Still not an easy task (performance is often highly dependent on the input and regressions can hide in very specific cases) but makes more sense to me than writing high level code and then worrying about the details of how the compier translated that high level code.

One of reasons SQL is declarative is that queries run concurrently yet give the illusion of working in isolation. And unlike the concurrency of independent processes, which is mostly mechanical, this one involves detailed coordination because database queries work on the same data. With these constraints it may be not that easy to come up with an imperative model that is as simple as the current declarative one.

No. Language designers need to think about what their language promises and when some users have differing needs, they may need to fulfill those needs.

From the article:

> Have a good mental model of what the optimizer can and cannot do.

Most DB query planner designers and implementers have little imagination, and their mental model of what optimizers can and cannot do is, well, extremely narrow-minded. There is huge unexplored space of what query planning can be (at least for analytic queries, and we think in columnar terms) - if we just stop insisting on thinking of DBMS operations as black boxes.

Arguing against query planning by pointing at a quote about databases is wild. Automatic query planning is ubiquitous and hugely succesfull in databases.

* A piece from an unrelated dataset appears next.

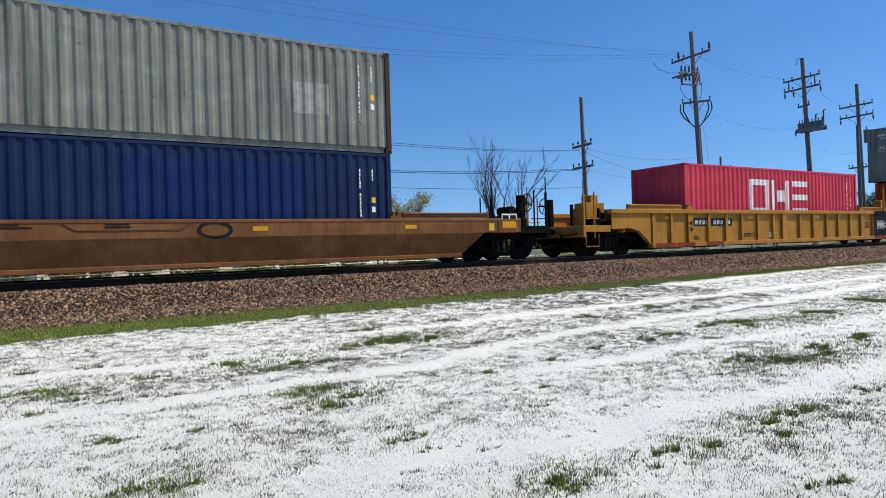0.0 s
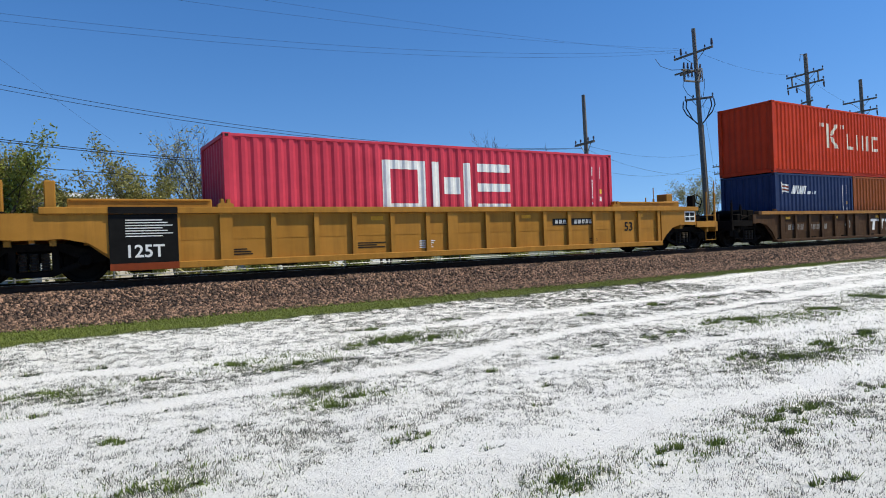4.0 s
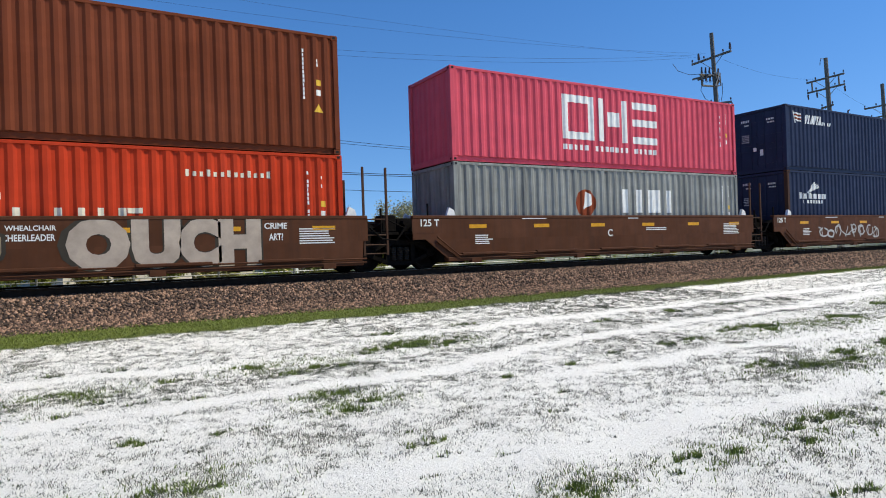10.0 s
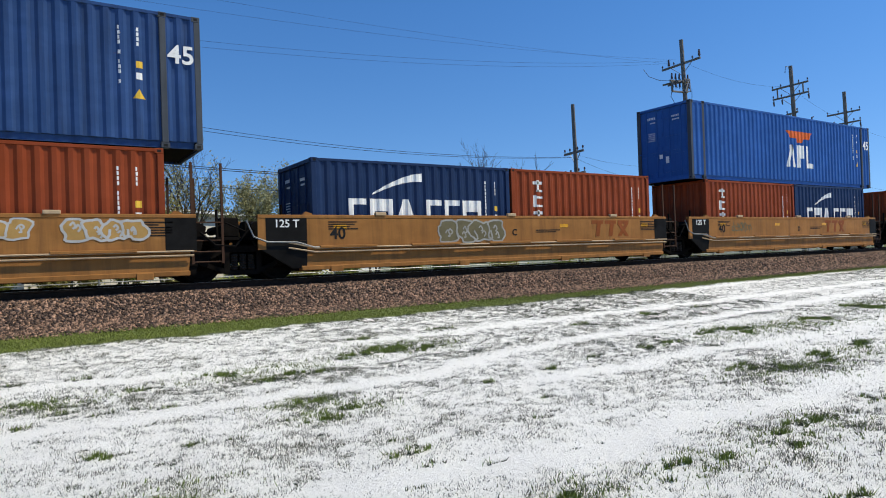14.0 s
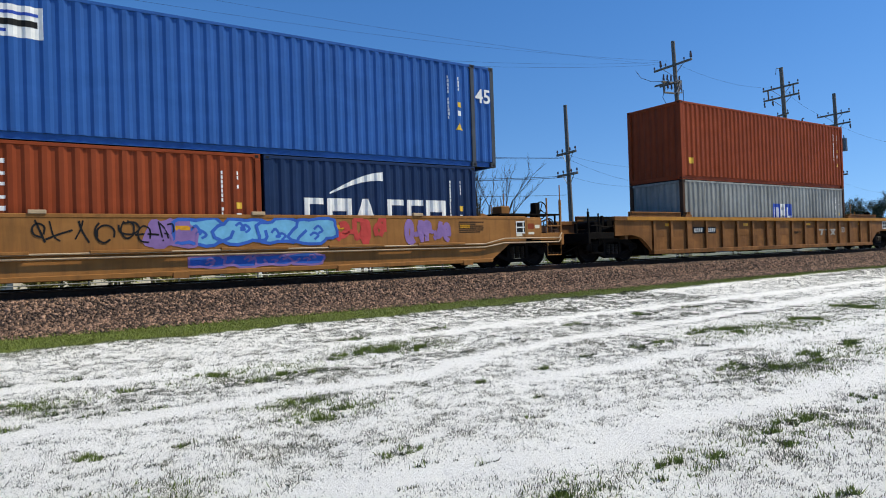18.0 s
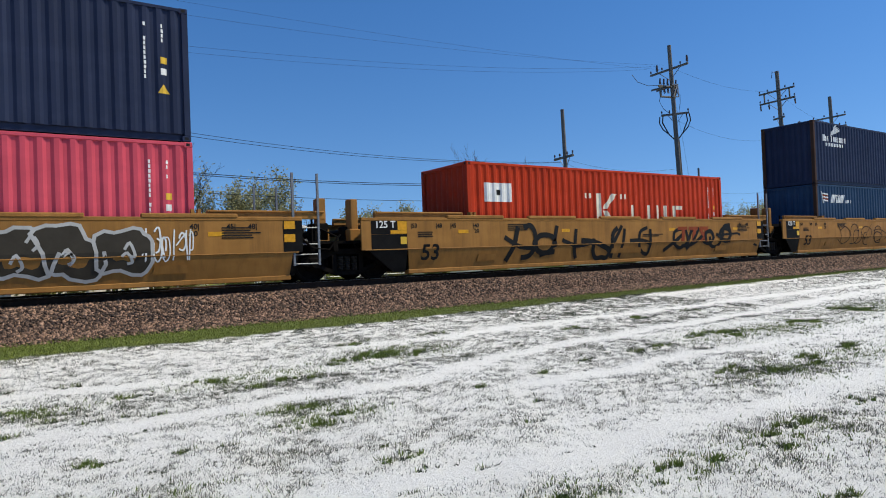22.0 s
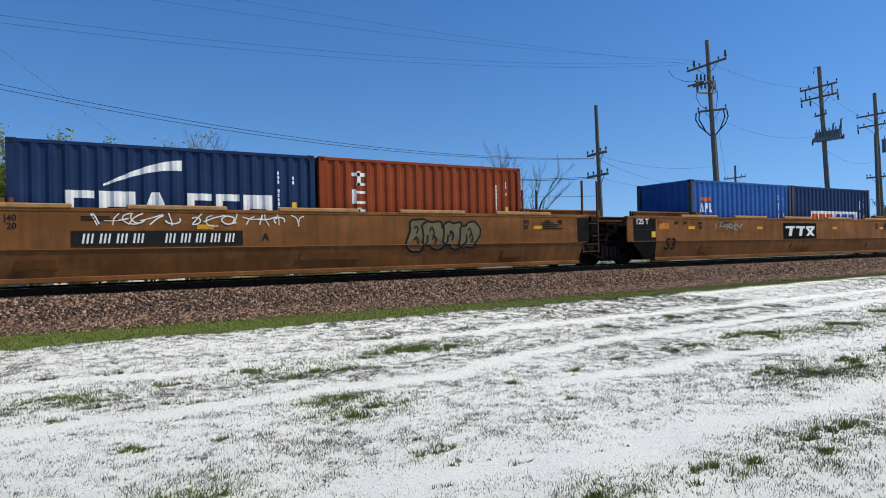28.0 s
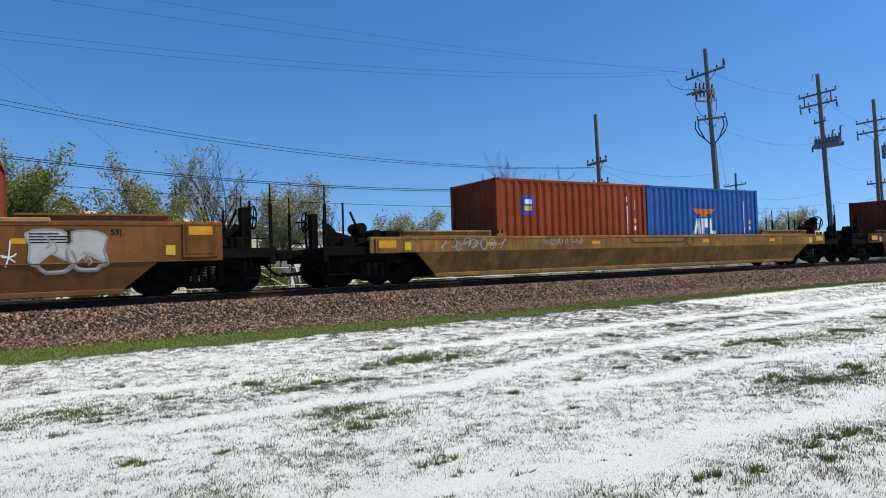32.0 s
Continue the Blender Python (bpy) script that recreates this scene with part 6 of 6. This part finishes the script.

I like that the author included their intended audience up front. Definitely not me, but it helped me read the article with a different perspective.

Frankly, the problem is that (generally, across languages various compiler hints) @inline sometimes fails to inline. At this point I’ve given up on ever having an @inline that reliably inlines, and I would very happily settle for an @assert_inline that doesn’t change the generated assembly at all but reliably crashes out if the function isn’t inline.

Julia is by far the worst language about this. It would be vastly more usable with the addition of @assert_type_stable, @assert_doesn’t_allocate, and @assert_doesn’t_error macros.